**REQUIREMENTS**. Set down the material below word for word, excluding the pictures.

**MATERIAL**.
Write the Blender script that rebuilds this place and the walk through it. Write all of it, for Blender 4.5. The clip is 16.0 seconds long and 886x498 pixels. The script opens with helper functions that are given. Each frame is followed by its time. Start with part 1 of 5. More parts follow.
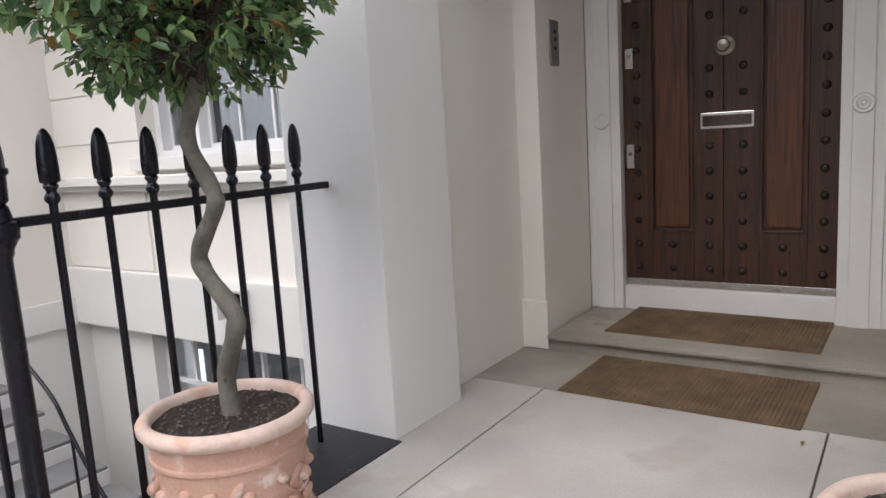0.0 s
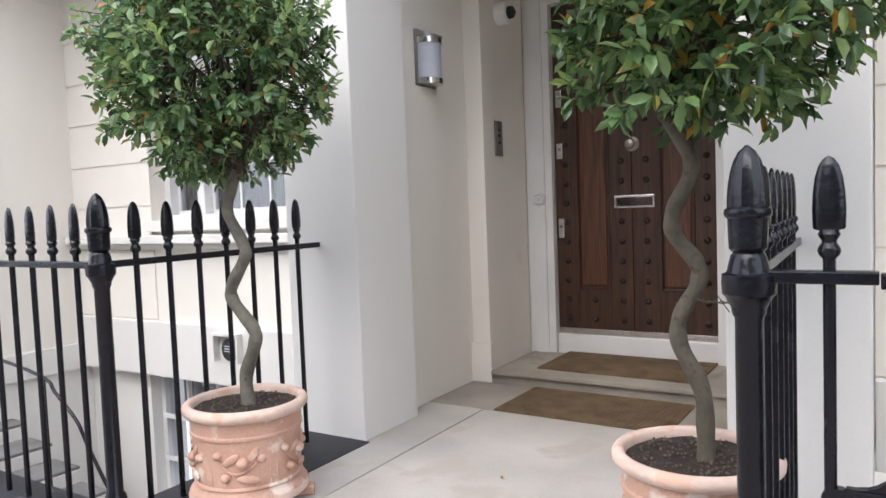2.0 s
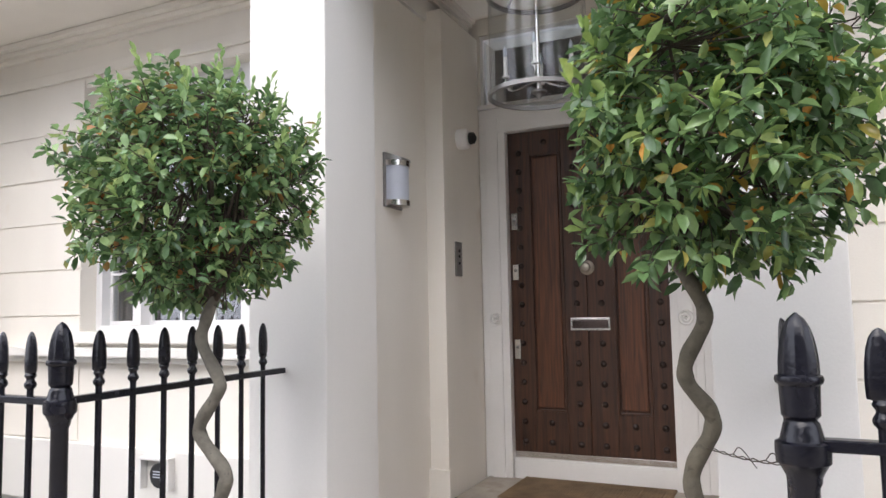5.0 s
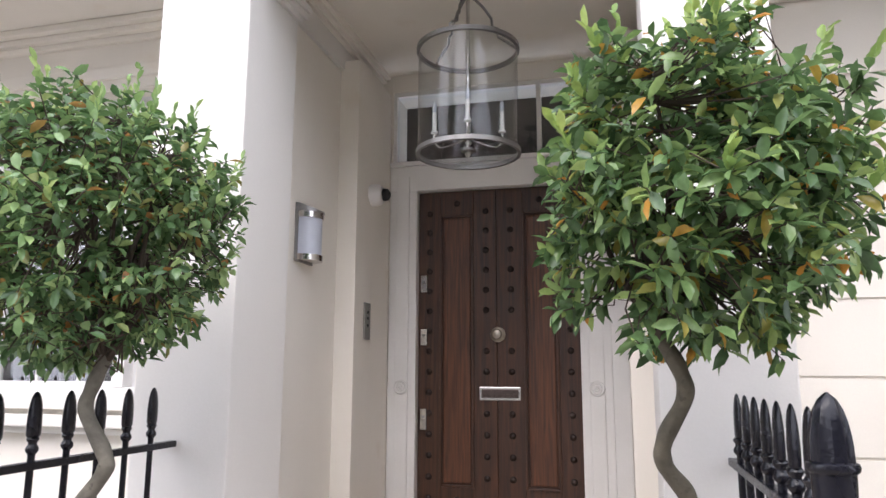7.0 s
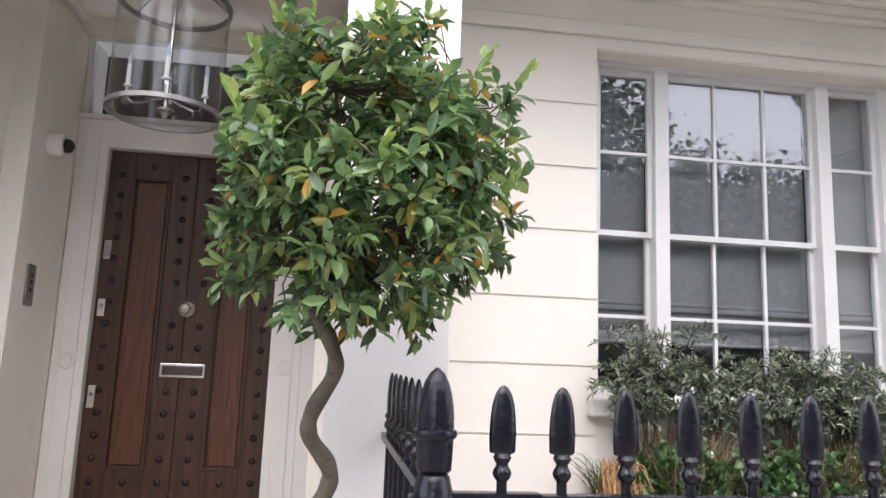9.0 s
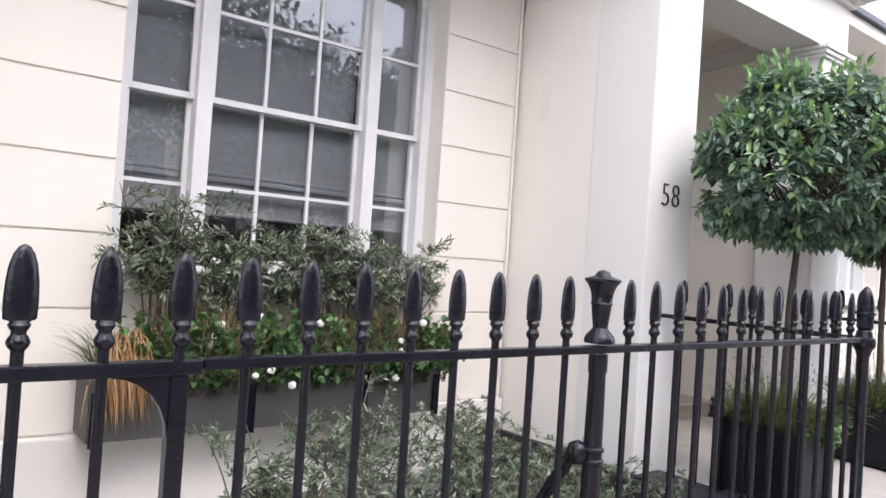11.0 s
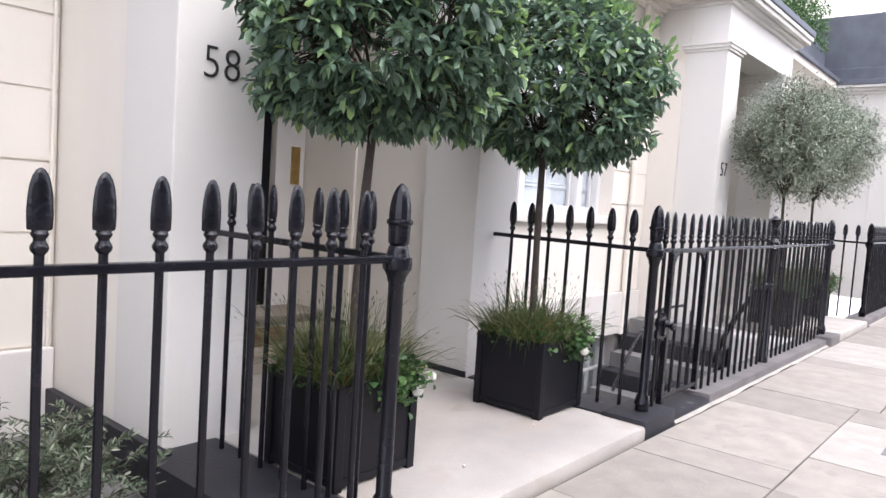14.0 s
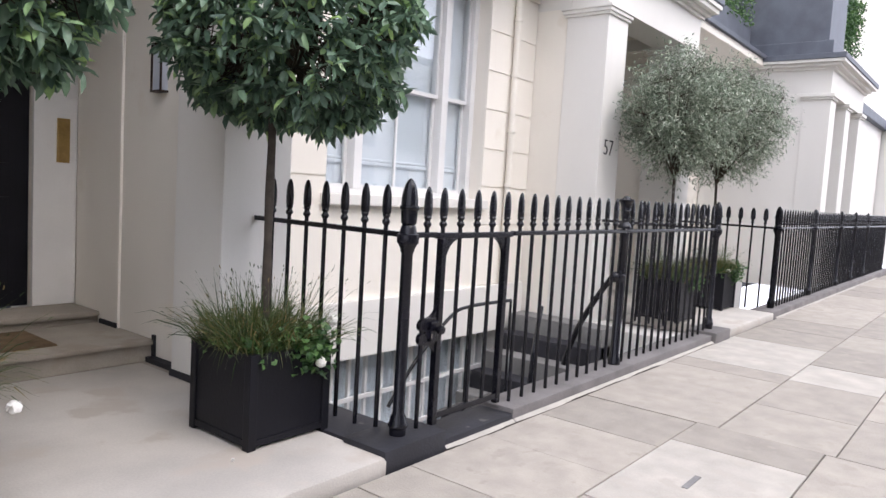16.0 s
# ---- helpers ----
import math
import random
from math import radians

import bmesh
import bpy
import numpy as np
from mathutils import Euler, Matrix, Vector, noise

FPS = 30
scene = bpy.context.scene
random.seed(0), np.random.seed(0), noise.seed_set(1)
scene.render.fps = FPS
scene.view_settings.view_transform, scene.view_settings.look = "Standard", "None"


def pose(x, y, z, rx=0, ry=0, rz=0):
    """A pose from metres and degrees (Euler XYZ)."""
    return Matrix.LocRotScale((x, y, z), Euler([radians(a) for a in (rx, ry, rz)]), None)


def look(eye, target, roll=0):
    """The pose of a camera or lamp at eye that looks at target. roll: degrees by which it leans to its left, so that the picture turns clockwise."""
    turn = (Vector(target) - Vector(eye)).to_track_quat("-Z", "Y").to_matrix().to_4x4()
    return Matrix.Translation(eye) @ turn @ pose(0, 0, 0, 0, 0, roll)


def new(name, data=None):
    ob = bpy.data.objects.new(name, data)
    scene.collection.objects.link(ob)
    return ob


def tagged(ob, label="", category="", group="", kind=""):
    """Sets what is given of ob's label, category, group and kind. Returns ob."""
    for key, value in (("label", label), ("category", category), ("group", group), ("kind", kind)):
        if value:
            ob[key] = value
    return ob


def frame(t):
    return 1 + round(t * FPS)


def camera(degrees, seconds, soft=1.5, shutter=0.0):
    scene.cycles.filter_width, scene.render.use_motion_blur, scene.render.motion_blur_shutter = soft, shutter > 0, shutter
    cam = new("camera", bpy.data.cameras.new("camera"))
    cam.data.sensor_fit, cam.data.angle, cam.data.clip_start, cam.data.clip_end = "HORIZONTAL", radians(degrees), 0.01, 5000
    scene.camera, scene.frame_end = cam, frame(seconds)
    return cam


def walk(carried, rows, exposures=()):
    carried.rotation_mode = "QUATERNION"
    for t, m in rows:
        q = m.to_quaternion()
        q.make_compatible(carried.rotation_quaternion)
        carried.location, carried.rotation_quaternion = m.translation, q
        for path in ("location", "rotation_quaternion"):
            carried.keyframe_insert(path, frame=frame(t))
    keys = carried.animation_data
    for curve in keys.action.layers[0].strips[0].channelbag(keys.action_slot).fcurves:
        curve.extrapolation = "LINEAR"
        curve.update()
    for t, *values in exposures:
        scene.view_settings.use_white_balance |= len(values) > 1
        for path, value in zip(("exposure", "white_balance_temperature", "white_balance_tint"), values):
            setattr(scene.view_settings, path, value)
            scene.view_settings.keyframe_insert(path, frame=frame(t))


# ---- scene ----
cam = camera(64.1, 16.0)
PATH = [
    (0, (0.876, 0.525, 1.303), (-0.228, 2.166, 1.001), -3.5),
    (0.5, (1.022, 0.329, 1.355), (-0.239, 1.862, 1.109), -3.5),
    (1, (1.231, 0.055, 1.374), (-0.001, 1.622, 1.213), -3.2),
    (1.5, (1.412, -0.134, 1.356), (0.314, 1.534, 1.247), -2.8),
    (2, (1.488, -0.256, 1.329), (0.438, 1.442, 1.213), -2.2),
    (2.5, (1.547, -0.346, 1.252), (0.501, 1.348, 1.057), -2.3),
    (3, (1.559, -0.346, 1.195), (0.526, 1.333, 0.854), -2.1),
    (3.5, (1.55, -0.316, 1.277), (0.519, 1.359, 0.912), -2.0),
    (4, (1.519, -0.334, 1.417), (0.530, 1.396, 1.255), -1.6),
    (4.5, (1.406, -0.325, 1.440), (0.470, 1.442, 1.485), -1.6),
    (5, (1.196, -0.349, 1.468), (0.359, 1.46, 1.632), -1.1),
    (7.5, (0.842, -0.178, 1.482), (0.43, 1.747, 1.834), 0.4),
    (8, (0.905, -0.177, 1.477), (0.615, 1.769, 1.837), 0.8),
    (8.5, (0.944, -0.189, 1.47), (0.925, 1.781, 1.818), 1.6),
    (9, (1.013, -0.21, 1.457), (1.286, 1.747, 1.769), 2.2),
    (9.5, (1.093, -0.183, 1.447), (1.705, 1.708, 1.717), 2.9),
    (10, (1.199, -0.222, 1.443), (2.126, 1.539, 1.647), 3.8),
    (10.2, (1.277, -0.212, 1.445), (2.29, 1.508, 1.621), 3.8),
    (12.5, (2.604, -0.203, 1.386), (3.987, 1.23, 1.201), 4.0),
    (13, (3.017, -0.231, 1.405), (4.451, 1.151, 1.224), 3.8),
    (13.5, (3.442, -0.299, 1.407), (4.934, 1.023, 1.254), 3.8),
    (14, (3.902, -0.446, 1.397), (5.426, 0.84, 1.253), 3.8),
    (14.5, (4.368, -0.58, 1.391), (5.902, 0.695, 1.242), 3.6),
    (15, (4.761, -0.749, 1.376), (6.3, 0.521, 1.23), 3.3),
    (15.5, (5.101, -0.903, 1.382), (6.656, 0.344, 1.225), 3.3),
    (16, (5.527, -0.956, 1.39), (7.085, 0.287, 1.225), 3.4),
]
walk(cam, [(t, look(eye, target, roll)) for t, eye, target, roll in PATH], [(0, 0.68, 6200, 11), (1.0, 0.95, 6200, 11), (2.0, 0.97, 6190, 11), (3.5, 0.92, 6200, 11), (5.0, 1.07, 6320, 12), (7.5, 1.25, 6320, 15), (9.0, 1.26, 6320, 15), (10.0, 1.16, 6280, 15), (12.5, 1.32, 6250, 16), (14.0, 1.16, 6260, 16), (16.0, 0.85, 6300, 14)])

# ---- light ----
SUN_EL, SUN_AZ = radians(52), radians(184)
world = bpy.data.worlds.new("overcast_sky")
scene.world = world
world.use_nodes = True
wn, wl = world.node_tree.nodes, world.node_tree.links
sky = wn.new("ShaderNodeTexSky")
sky.sky_type = 'NISHITA'
sky.sun_disc = False
sky.sun_elevation, sky.sun_rotation = SUN_EL, SUN_AZ
sky.air_density, sky.dust_density, sky.ozone_density = 1.0, 6.0, 0.5
haze = wn.new("ShaderNodeMixRGB")
haze.inputs[0].default_value = 0.8
haze.inputs[2].default_value = (8.1, 8.3, 9.0, 1)
wl.new(sky.outputs[0], haze.inputs[1])
wl.new(haze.outputs[0], wn["Background"].inputs[0])
wn["Background"].inputs[1].default_value = 0.18
sun_data = bpy.data.lights.new("sun", 'SUN')
sun_data.energy, sun_data.angle, sun_data.color = 0.65, radians(40), (1.0, 0.98, 0.95)
sun = new("sun", sun_data)
sun.matrix_world = look((0, 0, 30), (-30 * math.cos(SUN_EL) * math.sin(SUN_AZ), -30 * math.cos(SUN_EL) * math.cos(SUN_AZ), 30 - 30 * math.sin(SUN_EL)))

# ---- materials ----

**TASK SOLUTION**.
Write the Blender script that rebuilds this place and the walk through it. Write all of it, for Blender 4.5. The clip is 16.0 seconds long and 886x498 pixels. The script opens with helper functions that are given. Each frame is followed by its time. Start with part 1 of 5. More parts follow.
0.0 s
2.0 s
5.0 s
7.0 s
9.0 s
11.0 s
14.0 s
16.0 s
# ---- helpers ----
import math
import random
from math import radians

import bmesh
import bpy
import numpy as np
from mathutils import Euler, Matrix, Vector, noise

FPS = 30
scene = bpy.context.scene
random.seed(0), np.random.seed(0), noise.seed_set(1)
scene.render.fps = FPS
scene.view_settings.view_transform, scene.view_settings.look = "Standard", "None"


def pose(x, y, z, rx=0, ry=0, rz=0):
    """A pose from metres and degrees (Euler XYZ)."""
    return Matrix.LocRotScale((x, y, z), Euler([radians(a) for a in (rx, ry, rz)]), None)


def look(eye, target, roll=0):
    """The pose of a camera or lamp at eye that looks at target. roll: degrees by which it leans to its left, so that the picture turns clockwise."""
    turn = (Vector(target) - Vector(eye)).to_track_quat("-Z", "Y").to_matrix().to_4x4()
    return Matrix.Translation(eye) @ turn @ pose(0, 0, 0, 0, 0, roll)


def new(name, data=None):
    ob = bpy.data.objects.new(name, data)
    scene.collection.objects.link(ob)
    return ob


def tagged(ob, label="", category="", group="", kind=""):
    """Sets what is given of ob's label, category, group and kind. Returns ob."""
    for key, value in (("label", label), ("category", category), ("group", group), ("kind", kind)):
        if value:
            ob[key] = value
    return ob


def frame(t):
    return 1 + round(t * FPS)


def camera(degrees, seconds, soft=1.5, shutter=0.0):
    scene.cycles.filter_width, scene.render.use_motion_blur, scene.render.motion_blur_shutter = soft, shutter > 0, shutter
    cam = new("camera", bpy.data.cameras.new("camera"))
    cam.data.sensor_fit, cam.data.angle, cam.data.clip_start, cam.data.clip_end = "HORIZONTAL", radians(degrees), 0.01, 5000
    scene.camera, scene.frame_end = cam, frame(seconds)
    return cam


def walk(carried, rows, exposures=()):
    carried.rotation_mode = "QUATERNION"
    for t, m in rows:
        q = m.to_quaternion()
        q.make_compatible(carried.rotation_quaternion)
        carried.location, carried.rotation_quaternion = m.translation, q
        for path in ("location", "rotation_quaternion"):
            carried.keyframe_insert(path, frame=frame(t))
    keys = carried.animation_data
    for curve in keys.action.layers[0].strips[0].channelbag(keys.action_slot).fcurves:
        curve.extrapolation = "LINEAR"
        curve.update()
    for t, *values in exposures:
        scene.view_settings.use_white_balance |= len(values) > 1
        for path, value in zip(("exposure", "white_balance_temperature", "white_balance_tint"), values):
            setattr(scene.view_settings, path, value)
            scene.view_settings.keyframe_insert(path, frame=frame(t))


# ---- scene ----
cam = camera(64.1, 16.0)
PATH = [
    (0, (0.876, 0.525, 1.303), (-0.228, 2.166, 1.001), -3.5),
    (0.5, (1.022, 0.329, 1.355), (-0.239, 1.862, 1.109), -3.5),
    (1, (1.231, 0.055, 1.374), (-0.001, 1.622, 1.213), -3.2),
    (1.5, (1.412, -0.134, 1.356), (0.314, 1.534, 1.247), -2.8),
    (2, (1.488, -0.256, 1.329), (0.438, 1.442, 1.213), -2.2),
    (2.5, (1.547, -0.346, 1.252), (0.501, 1.348, 1.057), -2.3),
    (3, (1.559, -0.346, 1.195), (0.526, 1.333, 0.854), -2.1),
    (3.5, (1.55, -0.316, 1.277), (0.519, 1.359, 0.912), -2.0),
    (4, (1.519, -0.334, 1.417), (0.530, 1.396, 1.255), -1.6),
    (4.5, (1.406, -0.325, 1.440), (0.470, 1.442, 1.485), -1.6),
    (5, (1.196, -0.349, 1.468), (0.359, 1.46, 1.632), -1.1),
    (7.5, (0.842, -0.178, 1.482), (0.43, 1.747, 1.834), 0.4),
    (8, (0.905, -0.177, 1.477), (0.615, 1.769, 1.837), 0.8),
    (8.5, (0.944, -0.189, 1.47), (0.925, 1.781, 1.818), 1.6),
    (9, (1.013, -0.21, 1.457), (1.286, 1.747, 1.769), 2.2),
    (9.5, (1.093, -0.183, 1.447), (1.705, 1.708, 1.717), 2.9),
    (10, (1.199, -0.222, 1.443), (2.126, 1.539, 1.647), 3.8),
    (10.2, (1.277, -0.212, 1.445), (2.29, 1.508, 1.621), 3.8),
    (12.5, (2.604, -0.203, 1.386), (3.987, 1.23, 1.201), 4.0),
    (13, (3.017, -0.231, 1.405), (4.451, 1.151, 1.224), 3.8),
    (13.5, (3.442, -0.299, 1.407), (4.934, 1.023, 1.254), 3.8),
    (14, (3.902, -0.446, 1.397), (5.426, 0.84, 1.253), 3.8),
    (14.5, (4.368, -0.58, 1.391), (5.902, 0.695, 1.242), 3.6),
    (15, (4.761, -0.749, 1.376), (6.3, 0.521, 1.23), 3.3),
    (15.5, (5.101, -0.903, 1.382), (6.656, 0.344, 1.225), 3.3),
    (16, (5.527, -0.956, 1.39), (7.085, 0.287, 1.225), 3.4),
]
walk(cam, [(t, look(eye, target, roll)) for t, eye, target, roll in PATH], [(0, 0.68, 6200, 11), (1.0, 0.95, 6200, 11), (2.0, 0.97, 6190, 11), (3.5, 0.92, 6200, 11), (5.0, 1.07, 6320, 12), (7.5, 1.25, 6320, 15), (9.0, 1.26, 6320, 15), (10.0, 1.16, 6280, 15), (12.5, 1.32, 6250, 16), (14.0, 1.16, 6260, 16), (16.0, 0.85, 6300, 14)])

# ---- light ----
SUN_EL, SUN_AZ = radians(52), radians(184)
world = bpy.data.worlds.new("overcast_sky")
scene.world = world
world.use_nodes = True
wn, wl = world.node_tree.nodes, world.node_tree.links
sky = wn.new("ShaderNodeTexSky")
sky.sky_type = 'NISHITA'
sky.sun_disc = False
sky.sun_elevation, sky.sun_rotation = SUN_EL, SUN_AZ
sky.air_density, sky.dust_density, sky.ozone_density = 1.0, 6.0, 0.5
haze = wn.new("ShaderNodeMixRGB")
haze.inputs[0].default_value = 0.8
haze.inputs[2].default_value = (8.1, 8.3, 9.0, 1)
wl.new(sky.outputs[0], haze.inputs[1])
wl.new(haze.outputs[0], wn["Background"].inputs[0])
wn["Background"].inputs[1].default_value = 0.18
sun_data = bpy.data.lights.new("sun", 'SUN')
sun_data.energy, sun_data.angle, sun_data.color = 0.65, radians(40), (1.0, 0.98, 0.95)
sun = new("sun", sun_data)
sun.matrix_world = look((0, 0, 30), (-30 * math.cos(SUN_EL) * math.sin(SUN_AZ), -30 * math.cos(SUN_EL) * math.cos(SUN_AZ), 30 - 30 * math.sin(SUN_EL)))

# ---- materials ----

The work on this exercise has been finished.